No space left on device

#1

hello All, we have started seeing this error on a dockerized concourse v3.8.0

FAILURE: Build failed with an exception.

  • What went wrong:
    Execution failed for task ‘:extractor:dockerBuildImage’.

{“message”:“Error processing tar file(exit status 1): write /extractor-1.0.185.tar: no space left on device”}

OS: centos
kernel: 4.15.12-1.el7.elrepo.x86_64
docker version: 17.12.0-ce, build c97c6d6
storage: overlay2

if you have seen this issue and know the root cause, it would be great if you can share the cause & probable fix if you found it.

Thanks,
Ashish

#2

This is one of those generic system error message that really just means what it says: you’ve run of disk space on whichever device it’s writing to. There’s nothing very Concourse-specific about it - you probably just need more disk space. How much you need really depends on your workload. See the worker node docs for more information.

#3

The error is very generic, i have enough disk space on host and for the worker container as well. the docker restart fixes the issue temporarily and the issue keeps coming back.

What is the reason behind switching to btrfs in v3.10.0? anything specific related to similar issue or performance issues?

#4

We were using overlay before, which had major performance issues impacting anyone doing Docker builds or privileged tasks in their pipeline. (So, probably most people.)

We were using btrfs prior to v3.1.0, when we switched due to stability issues, which we think have since been resolved in v3.9.0, so we switched the default back to btrfs in v3.10.0.

This could perhaps be the same issue: Resetting a worker to a "clean" state

#5

I just assumed that concourse had some disk utilization target and when it filled up too much it would delete old cache to make room.

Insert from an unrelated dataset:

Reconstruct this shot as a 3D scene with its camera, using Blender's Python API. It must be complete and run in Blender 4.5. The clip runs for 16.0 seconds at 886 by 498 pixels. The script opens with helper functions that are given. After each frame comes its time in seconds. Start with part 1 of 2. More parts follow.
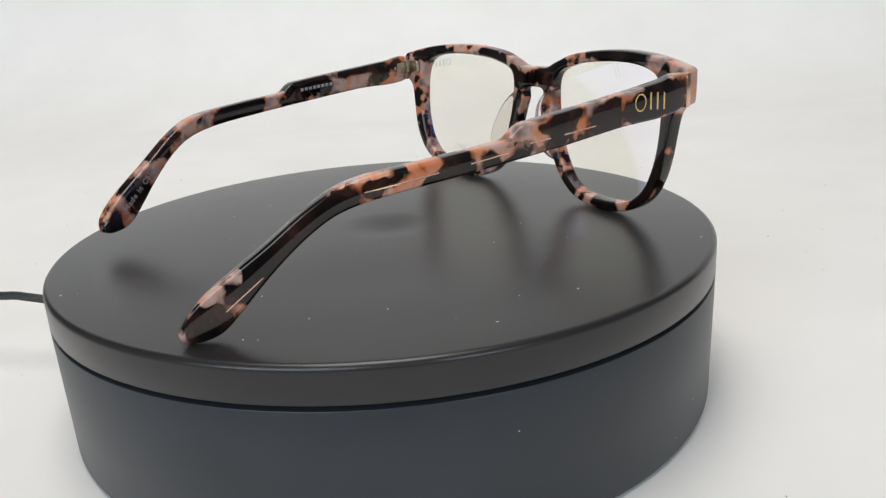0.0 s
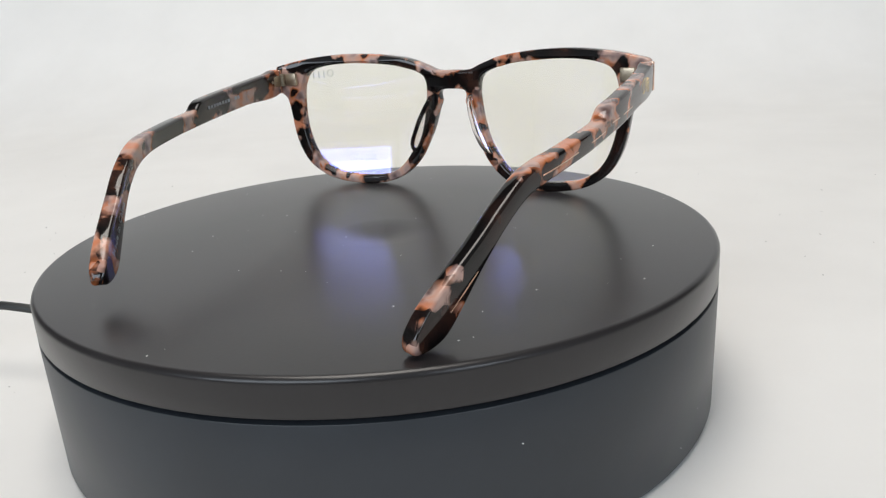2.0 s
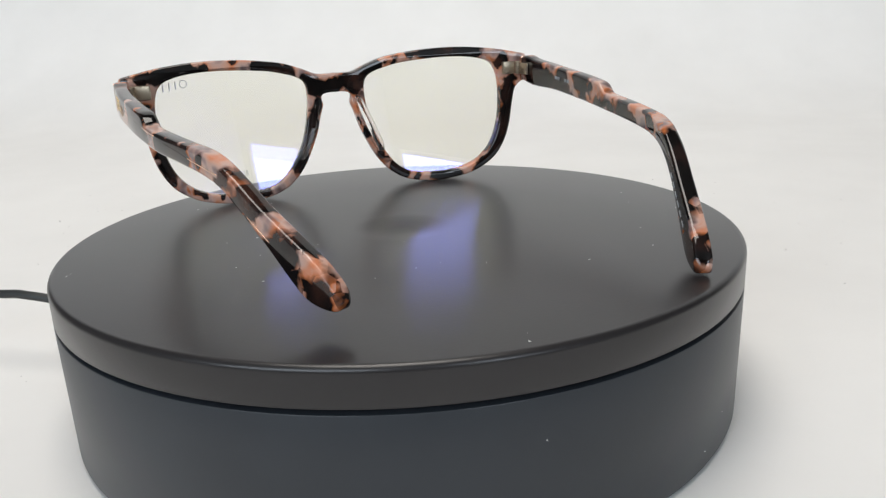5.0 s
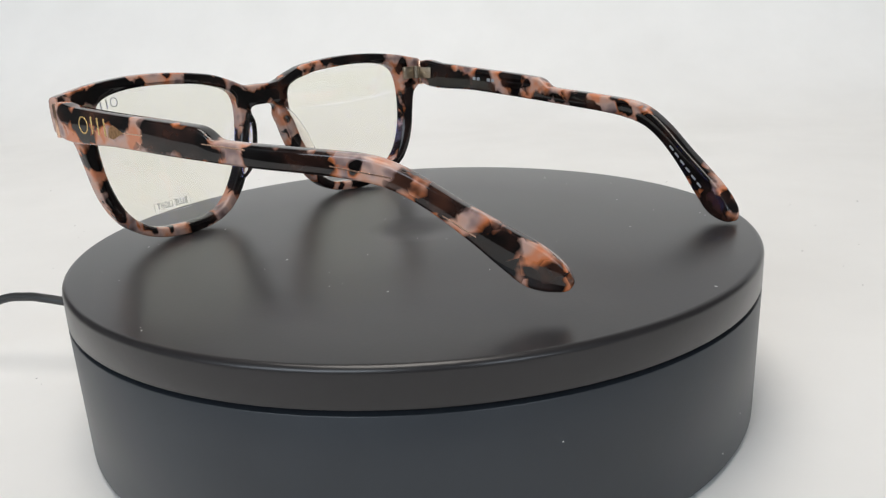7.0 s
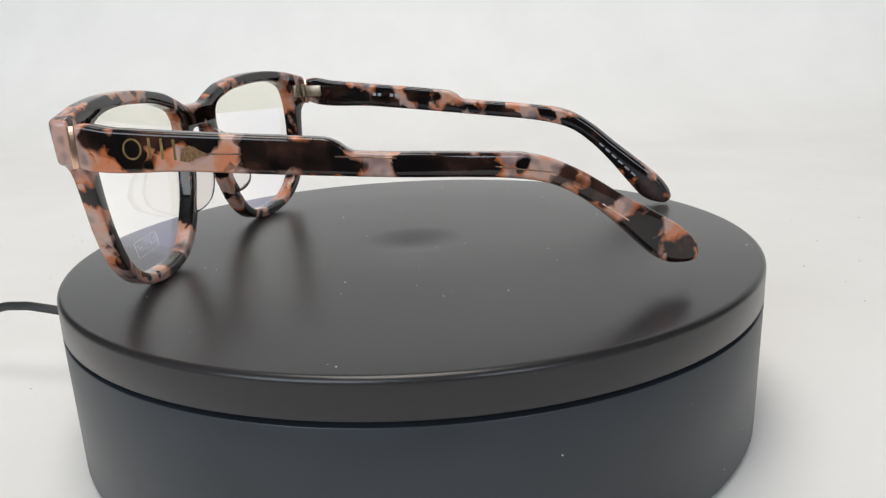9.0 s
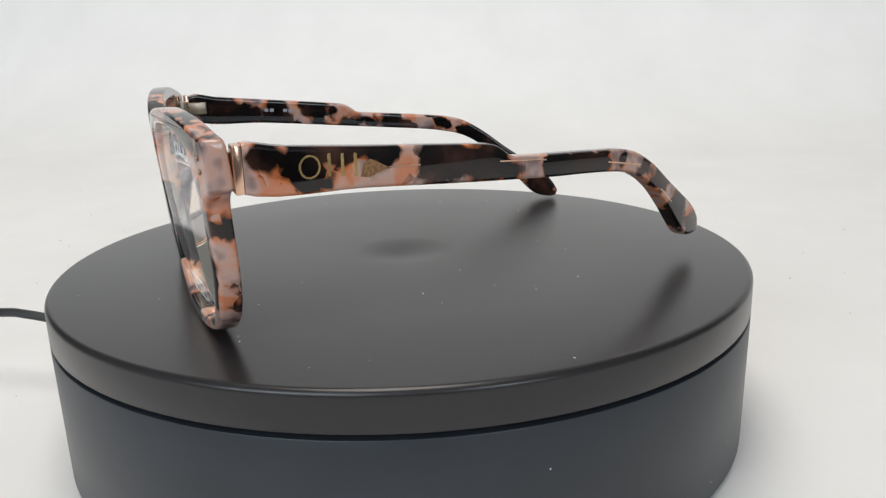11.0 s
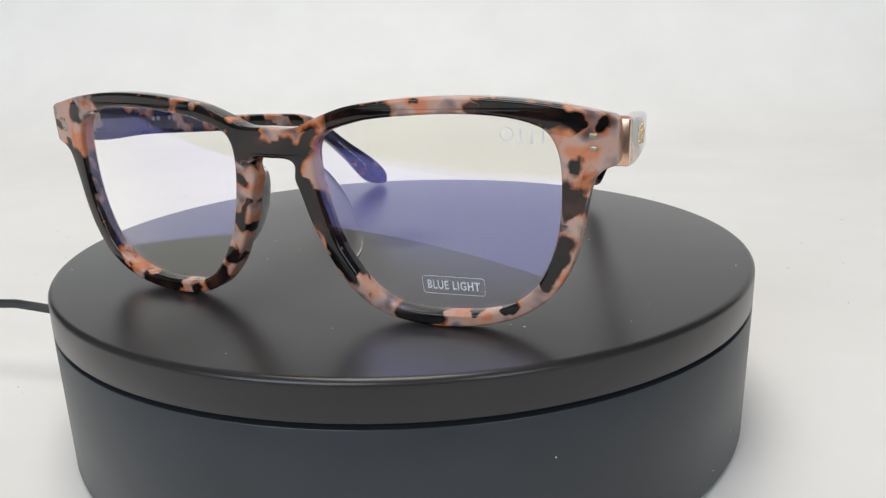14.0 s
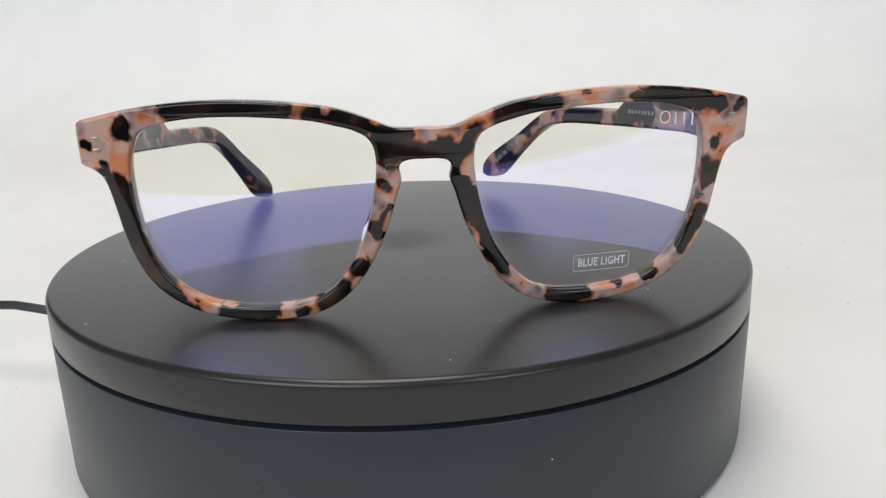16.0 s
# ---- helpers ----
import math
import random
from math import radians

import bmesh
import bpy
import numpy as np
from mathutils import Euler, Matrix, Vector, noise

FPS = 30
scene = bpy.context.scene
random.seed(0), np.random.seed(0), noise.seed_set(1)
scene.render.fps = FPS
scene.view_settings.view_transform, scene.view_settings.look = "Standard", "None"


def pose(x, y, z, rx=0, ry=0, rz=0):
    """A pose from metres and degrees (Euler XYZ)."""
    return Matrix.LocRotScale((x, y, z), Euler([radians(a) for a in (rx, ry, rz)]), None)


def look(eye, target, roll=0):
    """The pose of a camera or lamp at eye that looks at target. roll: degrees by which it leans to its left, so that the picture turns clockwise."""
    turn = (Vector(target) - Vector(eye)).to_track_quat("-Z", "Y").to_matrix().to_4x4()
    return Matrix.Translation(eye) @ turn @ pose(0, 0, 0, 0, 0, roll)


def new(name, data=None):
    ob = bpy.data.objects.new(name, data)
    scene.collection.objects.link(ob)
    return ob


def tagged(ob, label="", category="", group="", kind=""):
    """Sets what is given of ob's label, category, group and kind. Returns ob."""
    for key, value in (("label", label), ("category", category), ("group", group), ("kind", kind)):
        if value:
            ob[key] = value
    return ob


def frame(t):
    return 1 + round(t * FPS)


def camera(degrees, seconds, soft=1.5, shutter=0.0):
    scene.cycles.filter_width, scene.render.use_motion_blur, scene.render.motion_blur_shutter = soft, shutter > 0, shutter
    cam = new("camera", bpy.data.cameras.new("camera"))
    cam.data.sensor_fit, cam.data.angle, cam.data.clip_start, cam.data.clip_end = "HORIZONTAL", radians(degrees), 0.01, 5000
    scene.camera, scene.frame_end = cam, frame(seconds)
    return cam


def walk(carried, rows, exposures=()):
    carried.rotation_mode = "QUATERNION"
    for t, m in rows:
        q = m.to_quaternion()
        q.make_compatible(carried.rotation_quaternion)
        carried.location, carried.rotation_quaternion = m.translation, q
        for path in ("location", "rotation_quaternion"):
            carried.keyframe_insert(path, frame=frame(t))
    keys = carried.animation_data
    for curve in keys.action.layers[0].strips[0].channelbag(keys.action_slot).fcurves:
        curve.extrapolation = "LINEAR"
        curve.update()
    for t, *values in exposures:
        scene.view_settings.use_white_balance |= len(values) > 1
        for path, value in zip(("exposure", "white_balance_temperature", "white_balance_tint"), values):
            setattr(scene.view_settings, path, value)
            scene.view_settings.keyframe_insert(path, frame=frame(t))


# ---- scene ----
cam = camera(58.16, 16.0, soft=1.3)


def aim(eye, heading, pitch, lean):
    return pose(*eye, 90 + pitch, 0, heading) @ pose(0, 0, 0, 0, 0, lean)


walk(cam, [
    (0.0, aim((0.0517, -0.2396, 0.0697), 8.05, -17.90, -3.48)),
    (0.5, aim((0.0517, -0.2392, 0.0688), 7.78, -17.75, -3.60)),
    (1.0, aim((0.0509, -0.2378, 0.0695), 7.64, -17.89, -3.51)),
    (1.5, aim((0.0504, -0.2365, 0.0695), 7.57, -17.72, -3.38)),
    (2.0, aim((0.0491, -0.2354, 0.0688), 7.36, -17.53, -3.52)),
    (2.5, aim((0.0489, -0.2337, 0.0680), 7.17, -17.25, -3.56)),
    (3.0, aim((0.0476, -0.2330, 0.0685), 7.20, -17.03, -3.46)),
    (3.5, aim((0.0475, -0.2332, 0.0675), 7.40, -16.98, -3.54)),
    (4.0, aim((0.0477, -0.2325, 0.0675), 7.47, -16.96, -3.59)),
    (4.5, aim((0.0481, -0.2320, 0.0660), 7.74, -16.92, -3.26)),
    (5.0, aim((0.0448, -0.2340, 0.0644), 7.87, -16.87, -2.41)),
    (7.5, aim((0.0442, -0.2333, 0.0629), 9.05, -16.30, -3.09)),
    (8.0, aim((0.0454, -0.2345, 0.0625), 9.18, -16.06, -3.32)),
    (8.5, aim((0.0439, -0.2336, 0.0621), 8.87, -15.78, -2.79)),
    (9.0, aim((0.0442, -0.2319, 0.0616), 8.73, -15.40, -2.38)),
    (11.5, aim((0.0438, -0.2321, 0.0635), 7.70, -15.05, -1.65)),
    (12.0, aim((0.0439, -0.2320, 0.0631), 7.49, -15.57, -1.93)),
    (12.5, aim((0.0426, -0.2325, 0.0635), 7.41, -15.90, -1.80)),
    (13.0, aim((0.0411, -0.2328, 0.0635), 7.24, -15.94, -1.74)),
    (13.5, aim((0.0406, -0.2325, 0.0637), 7.19, -16.00, -1.88)),
    (14.0, aim((0.0418, -0.2328, 0.0632), 7.50, -15.69, -1.63)),
    (14.5, aim((0.0416, -0.2328, 0.0636), 7.71, -15.71, -1.73)),
    (15.0, aim((0.0417, -0.2326, 0.0634), 7.70, -15.68, -1.81)),
    (15.5, aim((0.0427, -0.2326, 0.0637), 7.83, -15.73, -1.71)),
    (16.0, aim((0.0429, -0.2325, 0.0635), 7.62, -15.68, -1.70)),
])
TURN = [  # seconds and degrees of the plate
    (0.0, -241.58), (0.5, -233.97), (1.0, -226.34), (1.5, -218.68), (2.0, -211.06),
    (2.5, -203.40), (3.0, -195.68), (3.5, -187.92), (4.0, -180.20), (4.5, -172.48),
    (5.0, -164.73), (7.5, -126.52), (8.0, -119.00), (8.5, -111.57), (9.0, -104.16),
    (11.5, -66.57), (12.0, -59.28), (12.5, -52.04), (13.0, -44.56), (13.5, -37.01),
    (14.0, -29.47), (14.5, -22.00), (15.0, -14.67), (15.5, -7.36), (16.0, -0.00),
]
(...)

That seems to be incorrect?

In other words, given workers pulling e.g. updated container images, concourse will always fill up the worker volume?

#6

Caches go away once a pipeline stops using them (i.e. once they’re not going to be used for any future builds). When a new image comes out the old caches will be garbage-collected, unless there’s some other job that still needs it.

#7

So when we see this kind of volume or disk error, what can we do? Restarting worker nodes is just too terrible for us. I read two posts on medium but I still cannot find a way to solve those issues.

#8

If space is an issue you could enable build_logs_to_retain on concourse web and set it so you do not keep storing ever increasing logs that you may not look back on older builds etc. This can save some significant space

#9

Hey, thanks for the advice. But I think log goes to database right?